• _PROBLEM TO SOLVE_
Copy exactly the lines of the records below, and only those lines, beginning with the line that contains "More parts follow." and ending with the line that contains "return tagged(ob, label)".

• _MATERIAL FOR THE TASK_
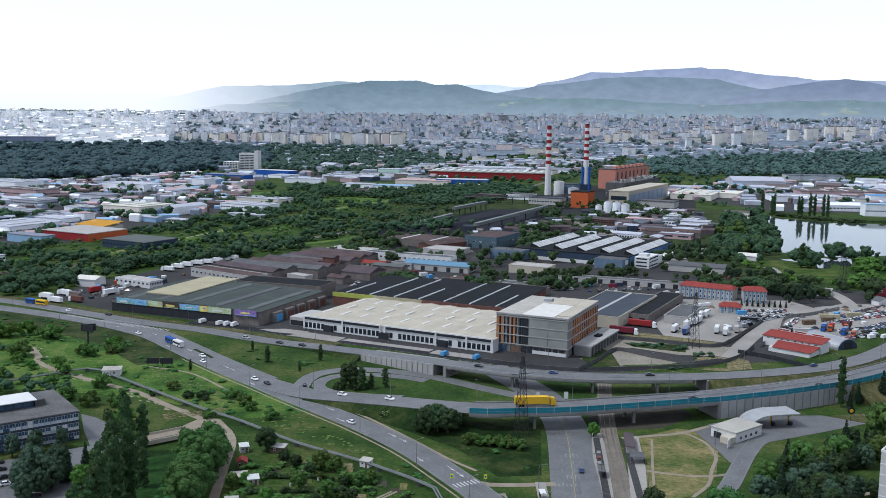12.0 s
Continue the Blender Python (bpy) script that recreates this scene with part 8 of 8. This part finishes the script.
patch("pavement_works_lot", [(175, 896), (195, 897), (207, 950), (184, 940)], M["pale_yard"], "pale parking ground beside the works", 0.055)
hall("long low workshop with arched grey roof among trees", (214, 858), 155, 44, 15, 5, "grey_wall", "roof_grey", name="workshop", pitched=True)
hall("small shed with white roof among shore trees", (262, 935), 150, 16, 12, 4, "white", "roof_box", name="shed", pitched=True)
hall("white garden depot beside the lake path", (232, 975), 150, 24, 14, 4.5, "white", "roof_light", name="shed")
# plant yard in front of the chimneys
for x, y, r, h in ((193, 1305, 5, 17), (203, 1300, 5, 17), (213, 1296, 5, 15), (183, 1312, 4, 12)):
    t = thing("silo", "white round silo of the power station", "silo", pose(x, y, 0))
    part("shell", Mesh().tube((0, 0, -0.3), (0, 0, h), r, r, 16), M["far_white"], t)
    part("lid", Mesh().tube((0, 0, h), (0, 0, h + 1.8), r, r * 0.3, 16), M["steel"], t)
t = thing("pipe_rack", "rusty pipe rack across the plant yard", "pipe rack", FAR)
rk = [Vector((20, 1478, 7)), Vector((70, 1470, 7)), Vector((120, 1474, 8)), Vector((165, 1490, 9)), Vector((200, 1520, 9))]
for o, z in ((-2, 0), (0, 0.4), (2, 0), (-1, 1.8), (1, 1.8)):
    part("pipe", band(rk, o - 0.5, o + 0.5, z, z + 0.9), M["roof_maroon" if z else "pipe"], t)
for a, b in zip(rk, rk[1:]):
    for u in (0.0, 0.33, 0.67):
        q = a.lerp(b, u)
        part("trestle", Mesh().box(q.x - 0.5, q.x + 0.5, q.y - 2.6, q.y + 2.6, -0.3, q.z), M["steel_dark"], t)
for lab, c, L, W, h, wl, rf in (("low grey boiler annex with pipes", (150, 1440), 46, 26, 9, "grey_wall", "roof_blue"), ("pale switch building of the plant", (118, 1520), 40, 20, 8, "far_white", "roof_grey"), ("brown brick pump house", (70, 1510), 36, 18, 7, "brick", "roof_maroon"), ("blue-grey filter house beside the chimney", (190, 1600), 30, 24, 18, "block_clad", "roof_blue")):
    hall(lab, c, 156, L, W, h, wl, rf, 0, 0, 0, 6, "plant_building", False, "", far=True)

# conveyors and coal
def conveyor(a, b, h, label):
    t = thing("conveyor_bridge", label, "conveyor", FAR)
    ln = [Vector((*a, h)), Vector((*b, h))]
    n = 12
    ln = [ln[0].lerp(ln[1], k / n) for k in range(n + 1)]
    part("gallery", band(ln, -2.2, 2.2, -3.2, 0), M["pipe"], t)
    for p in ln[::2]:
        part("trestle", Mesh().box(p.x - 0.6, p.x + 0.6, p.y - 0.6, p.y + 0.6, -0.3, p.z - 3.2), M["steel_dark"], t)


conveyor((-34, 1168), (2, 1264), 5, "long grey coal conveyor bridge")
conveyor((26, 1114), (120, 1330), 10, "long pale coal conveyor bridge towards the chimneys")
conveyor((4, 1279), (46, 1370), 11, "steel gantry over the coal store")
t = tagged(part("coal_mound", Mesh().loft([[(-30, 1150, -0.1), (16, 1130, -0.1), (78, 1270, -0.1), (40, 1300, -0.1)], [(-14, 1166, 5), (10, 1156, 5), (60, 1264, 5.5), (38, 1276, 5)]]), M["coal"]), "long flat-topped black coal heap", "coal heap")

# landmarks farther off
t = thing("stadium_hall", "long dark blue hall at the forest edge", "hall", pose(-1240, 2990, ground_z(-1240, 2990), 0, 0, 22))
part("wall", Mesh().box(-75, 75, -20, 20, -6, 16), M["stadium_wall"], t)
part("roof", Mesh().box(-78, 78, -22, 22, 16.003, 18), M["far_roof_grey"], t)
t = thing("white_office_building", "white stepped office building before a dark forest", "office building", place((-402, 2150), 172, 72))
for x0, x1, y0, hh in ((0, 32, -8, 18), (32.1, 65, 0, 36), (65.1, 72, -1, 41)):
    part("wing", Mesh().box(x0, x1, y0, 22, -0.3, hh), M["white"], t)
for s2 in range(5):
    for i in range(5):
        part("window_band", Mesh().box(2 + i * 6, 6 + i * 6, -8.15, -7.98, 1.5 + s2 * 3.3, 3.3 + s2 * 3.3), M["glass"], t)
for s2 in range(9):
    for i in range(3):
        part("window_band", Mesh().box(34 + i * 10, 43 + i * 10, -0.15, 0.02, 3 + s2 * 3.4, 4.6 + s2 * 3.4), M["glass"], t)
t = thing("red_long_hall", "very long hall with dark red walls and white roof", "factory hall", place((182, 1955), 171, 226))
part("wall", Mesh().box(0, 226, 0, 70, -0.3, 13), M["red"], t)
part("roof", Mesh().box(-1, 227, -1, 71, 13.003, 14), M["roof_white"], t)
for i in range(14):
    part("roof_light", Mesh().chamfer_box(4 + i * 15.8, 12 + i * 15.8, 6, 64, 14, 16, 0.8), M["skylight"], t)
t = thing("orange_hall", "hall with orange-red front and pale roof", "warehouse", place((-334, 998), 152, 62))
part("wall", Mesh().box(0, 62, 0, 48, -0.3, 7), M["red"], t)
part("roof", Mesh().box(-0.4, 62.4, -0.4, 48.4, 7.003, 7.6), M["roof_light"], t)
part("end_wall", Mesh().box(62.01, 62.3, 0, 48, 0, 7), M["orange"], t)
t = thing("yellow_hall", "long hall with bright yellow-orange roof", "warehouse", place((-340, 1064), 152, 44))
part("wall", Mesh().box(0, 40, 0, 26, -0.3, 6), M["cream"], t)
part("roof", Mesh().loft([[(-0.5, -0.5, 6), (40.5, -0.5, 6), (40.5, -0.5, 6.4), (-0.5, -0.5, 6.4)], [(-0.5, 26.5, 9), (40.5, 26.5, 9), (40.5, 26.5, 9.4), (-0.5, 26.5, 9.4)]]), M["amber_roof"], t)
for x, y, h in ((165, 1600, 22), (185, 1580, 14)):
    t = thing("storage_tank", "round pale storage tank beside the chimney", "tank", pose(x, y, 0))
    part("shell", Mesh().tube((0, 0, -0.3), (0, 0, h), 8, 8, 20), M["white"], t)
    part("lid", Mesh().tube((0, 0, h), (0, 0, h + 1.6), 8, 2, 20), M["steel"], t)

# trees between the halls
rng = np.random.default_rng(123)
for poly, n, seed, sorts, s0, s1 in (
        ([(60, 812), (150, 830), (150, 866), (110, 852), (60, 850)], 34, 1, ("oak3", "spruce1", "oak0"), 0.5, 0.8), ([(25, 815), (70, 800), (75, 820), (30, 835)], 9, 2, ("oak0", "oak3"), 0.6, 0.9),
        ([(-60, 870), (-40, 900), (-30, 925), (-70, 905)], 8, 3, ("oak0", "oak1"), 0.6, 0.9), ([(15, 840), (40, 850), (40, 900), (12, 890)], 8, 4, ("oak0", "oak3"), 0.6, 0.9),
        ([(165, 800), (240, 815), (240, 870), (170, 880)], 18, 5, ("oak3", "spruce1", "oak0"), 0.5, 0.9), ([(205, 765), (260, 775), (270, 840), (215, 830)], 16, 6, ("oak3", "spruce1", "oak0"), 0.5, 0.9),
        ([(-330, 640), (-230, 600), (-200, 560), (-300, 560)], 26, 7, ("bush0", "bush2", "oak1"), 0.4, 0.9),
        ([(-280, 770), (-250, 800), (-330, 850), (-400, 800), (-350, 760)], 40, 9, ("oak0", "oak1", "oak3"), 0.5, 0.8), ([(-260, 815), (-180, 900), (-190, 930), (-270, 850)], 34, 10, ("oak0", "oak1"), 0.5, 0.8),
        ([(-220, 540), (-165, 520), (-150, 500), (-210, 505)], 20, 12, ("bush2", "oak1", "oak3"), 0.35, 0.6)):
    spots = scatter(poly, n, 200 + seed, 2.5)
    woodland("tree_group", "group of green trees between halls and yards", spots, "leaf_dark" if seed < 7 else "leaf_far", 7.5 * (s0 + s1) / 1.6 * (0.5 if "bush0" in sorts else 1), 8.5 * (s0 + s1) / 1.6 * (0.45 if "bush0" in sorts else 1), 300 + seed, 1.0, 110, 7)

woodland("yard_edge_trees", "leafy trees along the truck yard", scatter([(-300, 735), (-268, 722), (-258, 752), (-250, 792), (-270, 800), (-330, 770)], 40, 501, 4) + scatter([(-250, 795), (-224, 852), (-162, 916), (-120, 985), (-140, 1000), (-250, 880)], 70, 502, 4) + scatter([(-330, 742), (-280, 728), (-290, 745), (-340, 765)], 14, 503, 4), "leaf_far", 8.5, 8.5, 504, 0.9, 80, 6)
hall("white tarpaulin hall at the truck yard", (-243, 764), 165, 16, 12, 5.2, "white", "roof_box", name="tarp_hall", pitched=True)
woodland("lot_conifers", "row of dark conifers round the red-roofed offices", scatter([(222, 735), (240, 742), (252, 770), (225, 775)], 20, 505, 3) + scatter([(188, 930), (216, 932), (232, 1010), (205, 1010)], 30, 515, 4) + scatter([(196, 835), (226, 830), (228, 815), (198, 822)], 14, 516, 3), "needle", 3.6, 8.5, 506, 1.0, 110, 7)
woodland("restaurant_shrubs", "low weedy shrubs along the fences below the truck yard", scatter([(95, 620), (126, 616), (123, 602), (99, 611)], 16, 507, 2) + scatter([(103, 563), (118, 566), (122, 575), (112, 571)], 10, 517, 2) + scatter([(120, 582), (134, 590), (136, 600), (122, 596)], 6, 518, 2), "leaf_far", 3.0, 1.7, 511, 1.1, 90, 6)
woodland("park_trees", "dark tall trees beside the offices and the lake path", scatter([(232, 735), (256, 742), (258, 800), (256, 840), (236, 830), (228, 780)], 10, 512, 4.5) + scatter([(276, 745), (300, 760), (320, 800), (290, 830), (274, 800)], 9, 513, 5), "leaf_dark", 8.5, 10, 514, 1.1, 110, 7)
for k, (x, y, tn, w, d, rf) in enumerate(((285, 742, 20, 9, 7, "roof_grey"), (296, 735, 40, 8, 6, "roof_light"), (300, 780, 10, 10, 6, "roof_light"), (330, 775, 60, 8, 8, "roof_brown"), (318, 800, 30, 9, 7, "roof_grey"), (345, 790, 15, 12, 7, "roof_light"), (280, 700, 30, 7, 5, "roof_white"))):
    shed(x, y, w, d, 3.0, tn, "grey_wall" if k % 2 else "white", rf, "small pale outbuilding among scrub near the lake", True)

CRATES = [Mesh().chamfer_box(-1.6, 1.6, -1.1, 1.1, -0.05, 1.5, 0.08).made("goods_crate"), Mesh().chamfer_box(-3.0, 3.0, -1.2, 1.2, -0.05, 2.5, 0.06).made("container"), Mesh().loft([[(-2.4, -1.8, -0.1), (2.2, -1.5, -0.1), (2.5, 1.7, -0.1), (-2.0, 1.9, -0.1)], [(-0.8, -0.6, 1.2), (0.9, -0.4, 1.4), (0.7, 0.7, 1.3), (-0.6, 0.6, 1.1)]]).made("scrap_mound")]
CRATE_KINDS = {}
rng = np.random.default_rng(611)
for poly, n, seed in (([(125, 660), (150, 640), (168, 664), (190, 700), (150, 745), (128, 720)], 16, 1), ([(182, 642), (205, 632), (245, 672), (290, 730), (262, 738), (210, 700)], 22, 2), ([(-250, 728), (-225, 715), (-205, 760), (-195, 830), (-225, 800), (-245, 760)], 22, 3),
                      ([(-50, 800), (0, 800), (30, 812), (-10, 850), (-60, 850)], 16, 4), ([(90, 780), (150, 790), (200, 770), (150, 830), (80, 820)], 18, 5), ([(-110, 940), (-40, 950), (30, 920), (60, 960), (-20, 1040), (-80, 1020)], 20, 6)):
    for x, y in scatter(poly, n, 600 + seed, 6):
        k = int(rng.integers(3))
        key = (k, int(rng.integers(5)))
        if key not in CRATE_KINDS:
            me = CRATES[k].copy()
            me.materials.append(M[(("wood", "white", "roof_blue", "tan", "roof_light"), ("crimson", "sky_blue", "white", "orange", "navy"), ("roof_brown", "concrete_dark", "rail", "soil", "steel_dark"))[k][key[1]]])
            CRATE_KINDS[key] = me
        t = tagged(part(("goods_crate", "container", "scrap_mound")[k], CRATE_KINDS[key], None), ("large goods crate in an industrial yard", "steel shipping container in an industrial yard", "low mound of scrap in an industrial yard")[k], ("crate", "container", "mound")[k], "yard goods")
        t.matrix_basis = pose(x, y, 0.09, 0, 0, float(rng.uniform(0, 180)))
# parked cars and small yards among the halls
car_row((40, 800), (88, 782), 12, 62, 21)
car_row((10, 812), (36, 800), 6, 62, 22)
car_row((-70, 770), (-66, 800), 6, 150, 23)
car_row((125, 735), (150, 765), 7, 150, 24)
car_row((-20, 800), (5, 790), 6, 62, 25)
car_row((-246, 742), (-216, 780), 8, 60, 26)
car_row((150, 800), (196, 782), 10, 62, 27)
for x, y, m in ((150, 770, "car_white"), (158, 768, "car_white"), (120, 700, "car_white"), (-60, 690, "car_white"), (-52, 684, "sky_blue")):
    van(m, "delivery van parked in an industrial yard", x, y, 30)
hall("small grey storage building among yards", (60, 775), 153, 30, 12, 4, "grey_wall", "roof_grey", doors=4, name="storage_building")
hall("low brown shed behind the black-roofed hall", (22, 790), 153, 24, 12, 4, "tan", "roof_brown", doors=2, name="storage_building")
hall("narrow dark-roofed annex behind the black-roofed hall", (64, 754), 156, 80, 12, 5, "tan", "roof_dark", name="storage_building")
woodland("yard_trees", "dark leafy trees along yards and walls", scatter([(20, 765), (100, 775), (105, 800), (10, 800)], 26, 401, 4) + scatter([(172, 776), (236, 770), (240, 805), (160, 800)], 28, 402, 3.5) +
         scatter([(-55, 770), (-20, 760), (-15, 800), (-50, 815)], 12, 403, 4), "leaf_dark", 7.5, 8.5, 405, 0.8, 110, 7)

==

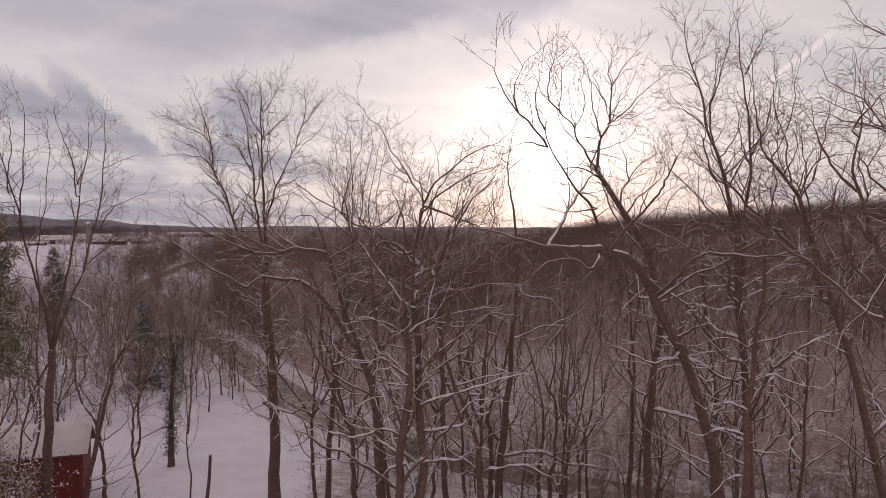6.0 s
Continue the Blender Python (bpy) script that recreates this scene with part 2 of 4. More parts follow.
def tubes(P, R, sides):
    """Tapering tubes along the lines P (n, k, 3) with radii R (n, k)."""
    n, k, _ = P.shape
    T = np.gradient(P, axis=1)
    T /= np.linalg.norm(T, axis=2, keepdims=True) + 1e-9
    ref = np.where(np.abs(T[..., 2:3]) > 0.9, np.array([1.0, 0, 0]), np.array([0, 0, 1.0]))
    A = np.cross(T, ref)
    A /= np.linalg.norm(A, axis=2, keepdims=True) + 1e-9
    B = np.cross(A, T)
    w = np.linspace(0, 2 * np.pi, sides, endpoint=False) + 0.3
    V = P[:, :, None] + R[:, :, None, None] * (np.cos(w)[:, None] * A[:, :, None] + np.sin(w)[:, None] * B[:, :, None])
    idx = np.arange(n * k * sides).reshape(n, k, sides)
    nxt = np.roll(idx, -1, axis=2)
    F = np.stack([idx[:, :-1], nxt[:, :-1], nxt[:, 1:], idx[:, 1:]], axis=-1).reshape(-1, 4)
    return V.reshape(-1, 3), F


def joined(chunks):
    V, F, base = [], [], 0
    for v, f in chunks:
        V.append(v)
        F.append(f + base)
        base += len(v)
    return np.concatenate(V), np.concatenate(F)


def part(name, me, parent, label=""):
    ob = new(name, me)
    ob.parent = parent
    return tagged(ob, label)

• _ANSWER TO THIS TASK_
Continue the Blender Python (bpy) script that recreates this scene with part 2 of 4. More parts follow.
def tubes(P, R, sides):
    """Tapering tubes along the lines P (n, k, 3) with radii R (n, k)."""
    n, k, _ = P.shape
    T = np.gradient(P, axis=1)
    T /= np.linalg.norm(T, axis=2, keepdims=True) + 1e-9
    ref = np.where(np.abs(T[..., 2:3]) > 0.9, np.array([1.0, 0, 0]), np.array([0, 0, 1.0]))
    A = np.cross(T, ref)
    A /= np.linalg.norm(A, axis=2, keepdims=True) + 1e-9
    B = np.cross(A, T)
    w = np.linspace(0, 2 * np.pi, sides, endpoint=False) + 0.3
    V = P[:, :, None] + R[:, :, None, None] * (np.cos(w)[:, None] * A[:, :, None] + np.sin(w)[:, None] * B[:, :, None])
    idx = np.arange(n * k * sides).reshape(n, k, sides)
    nxt = np.roll(idx, -1, axis=2)
    F = np.stack([idx[:, :-1], nxt[:, :-1], nxt[:, 1:], idx[:, 1:]], axis=-1).reshape(-1, 4)
    return V.reshape(-1, 3), F


def joined(chunks):
    V, F, base = [], [], 0
    for v, f in chunks:
        V.append(v)
        F.append(f + base)
        base += len(v)
    return np.concatenate(V), np.concatenate(F)


def part(name, me, parent, label=""):
    ob = new(name, me)
    ob.parent = parent
    return tagged(ob, label)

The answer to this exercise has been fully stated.